Because there is a lot to do a good strategy is divide to conquer, for this reason, the project is separated into three main subsystems and a minor one:
- Head: this is part that enables the emotional side of the communication through facial expressions with the eyes and eyebrows (and sometimes the neck), no mouth is added because I think that the noise of it moving can be annoying when the robot talks.
- Arms: No much to say, the arms are designed in an anthropological way and due to financial constraints this cant can have high torque, but I can it move with some NEMA 14 with 3d printed cycloidal gear to gesticulate and grasp very light things, so it's fine.
- Mobile base: This is the part that enables the robot to map, position it, and move the robot in the world through a visual slam with a Kinect V1.
- Torso: As the middle part that interconnects the other subsystems.
The general characteristics of the robot are:
- A mobile base of area 40x40 cm2.
- Total height of 1.2 meters.
- A battery bank of 16.4@17000 mAh.
- estimated autonomy of one and a half hours.
- It has spaces for modularity, which means that it's easy to adapt it to future necessities.
- The arms has 3 degrees of freedom each one and three more in the hand.
- The software is based on ROS and docker, so it's faster and easy to develop.
- Part of its behavior is based on deep learning techniques.
Several parts of the robot has holes or are detachable and even interchangeable, the holes are useful to attach electronic components to the robot keeping the possibility to remove them (or add others) whenever necessary, meanwhile, the detachable parts can be modified to fulfill future requirements, like add a sensor, a screen or just make room for more internal functionalities, a good example of this is the mobile base, as you can see in the next images there are several parts that others can modify (light blue ones), and if you want to move or exchange some electronic part just unscrew it.
Of course, the same principle applied to the rest of the robot.
In regards to the software, as I said before is ROS and docker based, the simplified scheme of connections between the different elements are presented in the next image.

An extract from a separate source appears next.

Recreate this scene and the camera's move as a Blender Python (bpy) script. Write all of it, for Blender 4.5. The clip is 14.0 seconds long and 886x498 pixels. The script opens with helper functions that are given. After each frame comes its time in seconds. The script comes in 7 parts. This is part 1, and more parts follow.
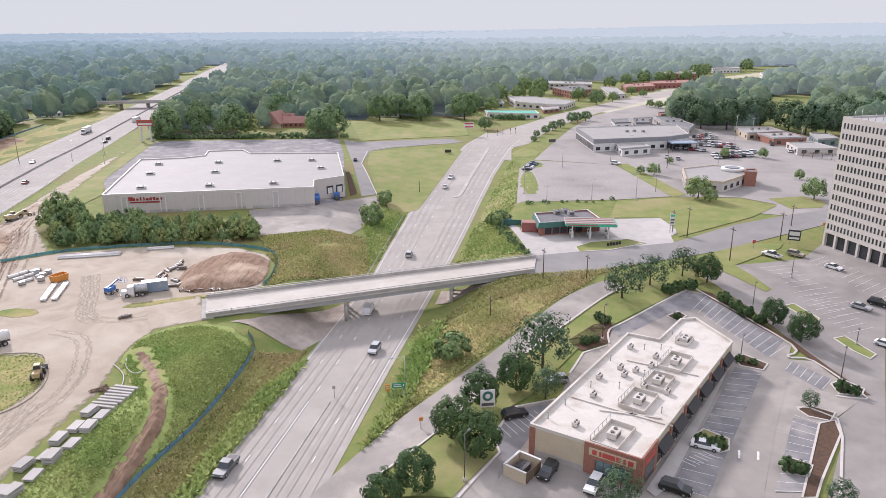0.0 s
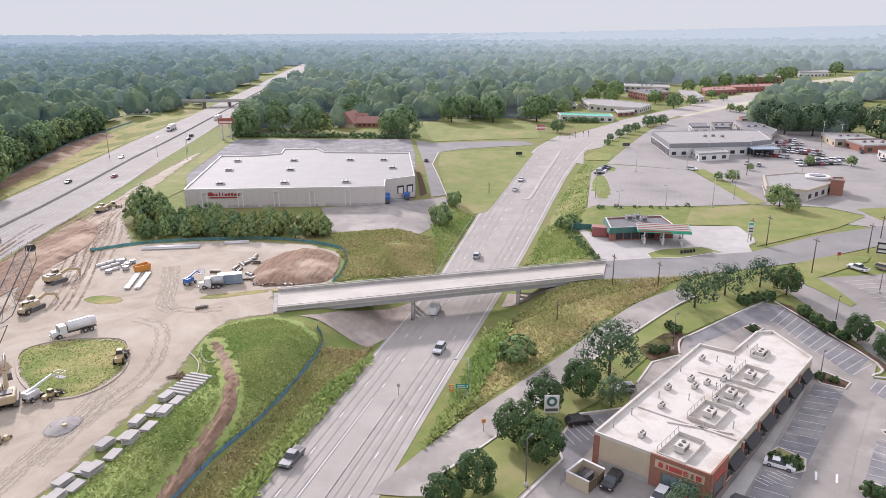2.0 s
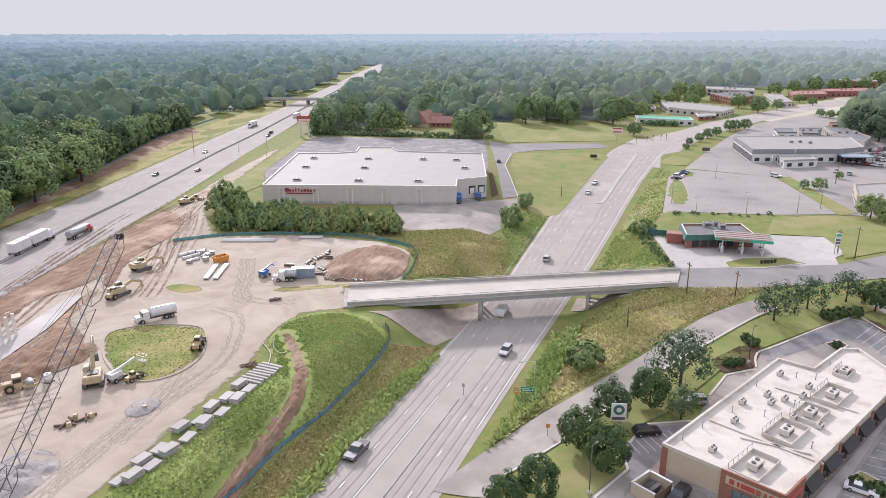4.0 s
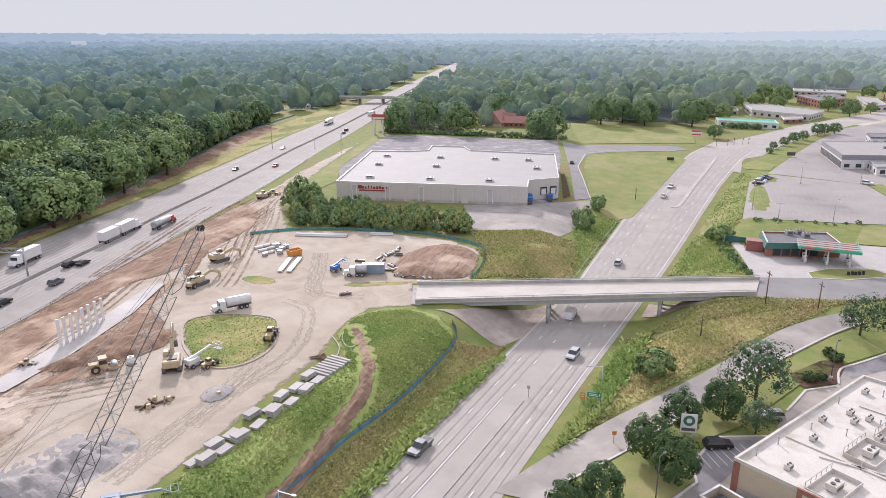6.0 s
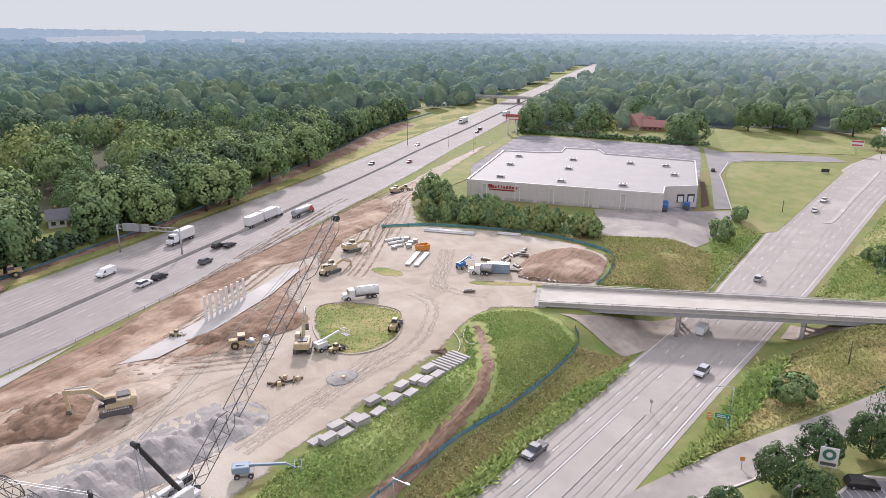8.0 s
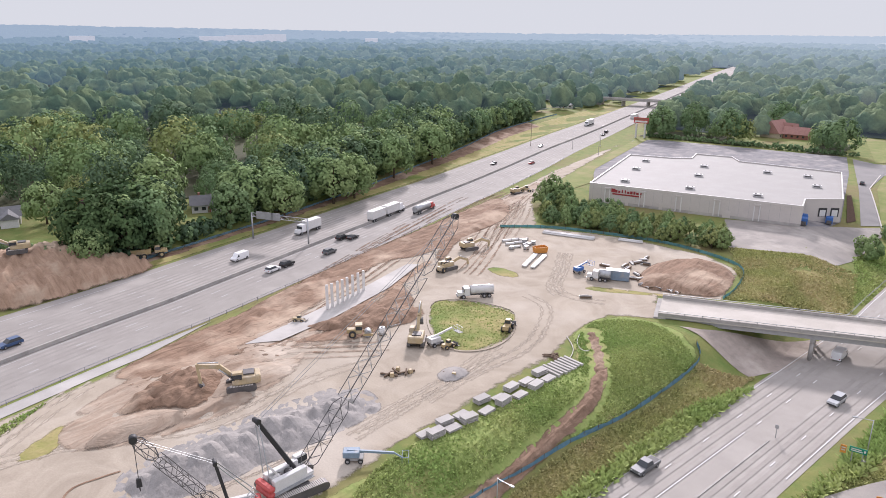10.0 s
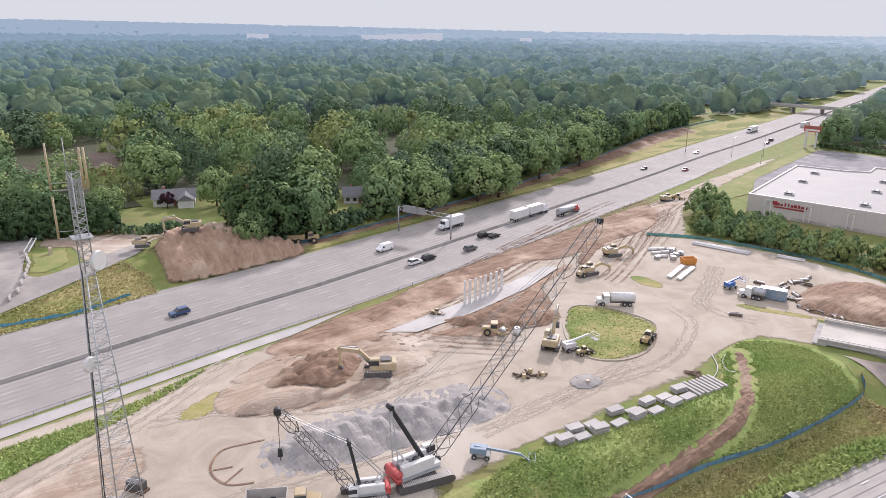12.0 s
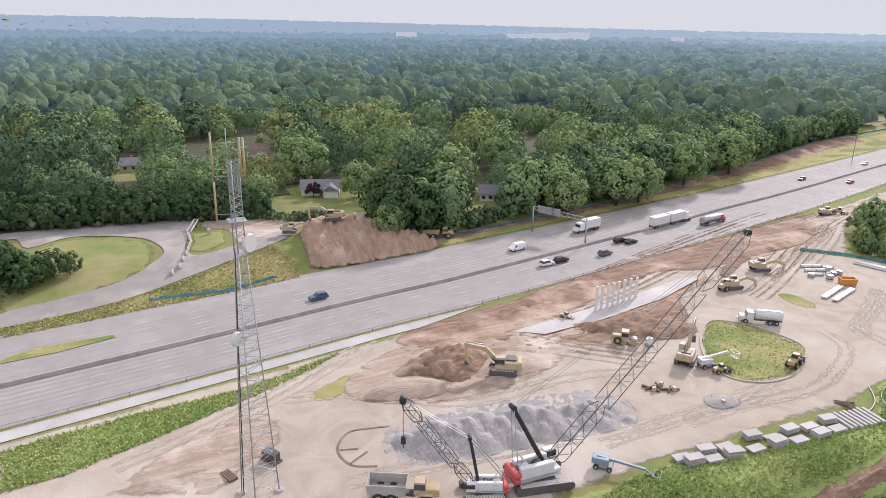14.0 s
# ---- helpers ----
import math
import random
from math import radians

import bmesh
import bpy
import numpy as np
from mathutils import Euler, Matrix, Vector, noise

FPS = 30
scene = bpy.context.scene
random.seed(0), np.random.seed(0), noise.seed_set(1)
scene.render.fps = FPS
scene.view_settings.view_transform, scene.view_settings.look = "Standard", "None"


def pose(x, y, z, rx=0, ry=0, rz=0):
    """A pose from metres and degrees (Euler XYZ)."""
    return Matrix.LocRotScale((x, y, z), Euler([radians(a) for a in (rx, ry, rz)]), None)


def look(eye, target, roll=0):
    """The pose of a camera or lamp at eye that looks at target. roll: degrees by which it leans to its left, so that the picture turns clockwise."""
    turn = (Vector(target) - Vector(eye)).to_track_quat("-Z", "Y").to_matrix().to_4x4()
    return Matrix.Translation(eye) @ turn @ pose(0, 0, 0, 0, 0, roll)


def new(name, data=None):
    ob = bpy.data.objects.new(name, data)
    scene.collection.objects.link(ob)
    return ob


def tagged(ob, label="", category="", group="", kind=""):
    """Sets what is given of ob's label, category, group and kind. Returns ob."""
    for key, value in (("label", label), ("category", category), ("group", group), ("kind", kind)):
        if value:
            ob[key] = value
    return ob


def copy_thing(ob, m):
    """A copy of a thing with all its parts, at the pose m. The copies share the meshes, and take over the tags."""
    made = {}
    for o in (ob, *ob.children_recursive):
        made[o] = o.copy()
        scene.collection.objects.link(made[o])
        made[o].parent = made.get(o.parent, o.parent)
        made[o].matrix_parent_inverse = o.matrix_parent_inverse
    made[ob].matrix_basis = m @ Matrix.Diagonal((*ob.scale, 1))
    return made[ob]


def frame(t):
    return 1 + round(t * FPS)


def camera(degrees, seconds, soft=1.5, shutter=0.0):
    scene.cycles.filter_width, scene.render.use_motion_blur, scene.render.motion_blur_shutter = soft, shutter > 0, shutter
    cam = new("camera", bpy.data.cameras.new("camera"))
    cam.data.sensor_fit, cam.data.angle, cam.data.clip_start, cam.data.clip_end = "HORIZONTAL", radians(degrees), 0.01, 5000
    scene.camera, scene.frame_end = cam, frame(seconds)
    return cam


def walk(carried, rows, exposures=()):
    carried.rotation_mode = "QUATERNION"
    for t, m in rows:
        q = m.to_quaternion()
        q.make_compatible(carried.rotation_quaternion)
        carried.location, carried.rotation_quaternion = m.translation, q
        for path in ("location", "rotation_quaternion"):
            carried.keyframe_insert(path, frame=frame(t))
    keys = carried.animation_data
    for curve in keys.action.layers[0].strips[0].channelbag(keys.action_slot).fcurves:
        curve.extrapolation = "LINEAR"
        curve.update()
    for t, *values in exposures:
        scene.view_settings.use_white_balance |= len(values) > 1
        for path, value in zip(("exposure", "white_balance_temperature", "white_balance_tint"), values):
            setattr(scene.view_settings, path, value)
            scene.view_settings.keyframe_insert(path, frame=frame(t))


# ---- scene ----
import collections
from mathutils import geometry

EYE = 69.0
cam = camera(64.4, 14.0, 0.8)
PATH = [
    (0, 1.90, -17.49, -0.23),
    (0.5, 3.22, -17.43, -0.22),
    (1, 4.75, -17.40, -0.22),
    (1.5, 6.19, -17.36, -0.23),
    (2, 7.69, -17.35, -0.23),
    (2.5, 9.19, -17.33, -0.20),
    (3, 10.69, -17.31, -0.16),
    (5.5, 18.03, -17.32, -0.06),
    (6, 19.51, -17.33, -0.08),
    (6.5, 20.94, -17.35, -0.00),
    (7, 23.40, -17.34, -0.01),
    (7.5, 27.17, -17.34, 0.11),
    (8, 30.25, -17.35, 0.19),
    (10.5, 43.10, -17.41, 0.44),
    (11, 46.12, -17.45, 0.54),
    (11.5, 48.70, -17.46, 0.60),
    (12, 52.17, -17.50, 0.61),
    (12.5, 55.06, -17.54, 0.64),
    (13, 58.24, -17.59, 0.63),
    (13.5, 60.88, -17.64, 0.67),
    (14, 63.45, -17.70, 0.68),
]
walk(cam, [(t, pose(0, 0, EYE, 90 + pitch, 0, yaw) @ pose(0, 0, 0, 0, 0, lean)) for t, yaw, pitch, lean in PATH], [(0, 0.73, 6010, 23), (14, 0.73, 6010, 23)])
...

As you can see several containers are running on a Jetson Nano, let me clarify the purpose of them, the docker container on the right part is responsible for the navigation task, it's able to do the whole slam process with a Kinect V1 and control the non-holonomic mobile base to the goal point specified by the user, the yellow squares represent the ROS packages implemented to accomplish the task, the up-left docker container has all the necessary programs to control the head, neck, and arms, to find the right angles for the last one a heuristic inverse kinematic algorithm called FABRIK is implemented as a node (you can have my Matlab implementation in the file section), the middle-left containers has all the necessary files to run the SDK conversational AI provided by Nvidia called RIVA (is free and there is any license trouble to be used in non-commercial open-source projects), it has more capabilities like gaze and emotion detection, that will be very useful for the social interaction part, the las container (down-left) has a neural network model called MDETR wich is an multiomodal understanding model based in images and plain text to detect objects in images, FLEXBE is a ROS tool to imeplemente state machines or behavior schemes in a firendly graphical way, so it can be said that this containers is about the "reasonong and behaviur part" of the social interaction.
That's it for now, in the next logs more details will be presented.